I say ‘With me, that’s usually a bad move too. What I want from my husband is for him to just be present with me. For him not to analyze and fix me, but not to go away either. To be close by as I do whatever work it is I need to do.’
‘You’re right!’ he says ‘that’s really good advice – see, I think you can help me a lot! I’ll do that, you’re so wise,’ he says ‘thank you.’

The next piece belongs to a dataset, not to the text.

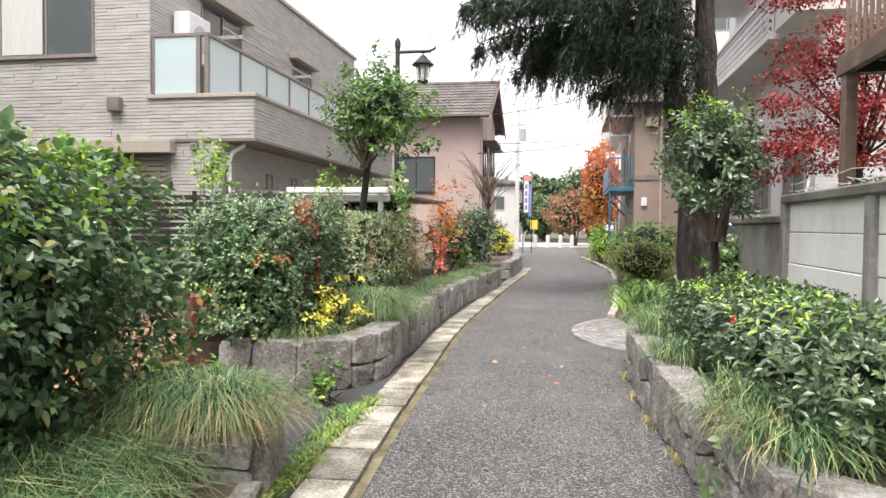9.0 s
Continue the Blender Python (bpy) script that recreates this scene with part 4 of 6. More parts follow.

We walk back out through the store, I go meet my husband in the bookstore, and we drive home as I tell him the story of lunch. It had it’s good parts and it’s less-good parts. I’m not sure how I feel about it overall, and I’m not sure if there is a problem to be addressed or not. I let it sink to the back of my mind, trusting that something will arise to tell me which direction to go with it before the next step is necessary.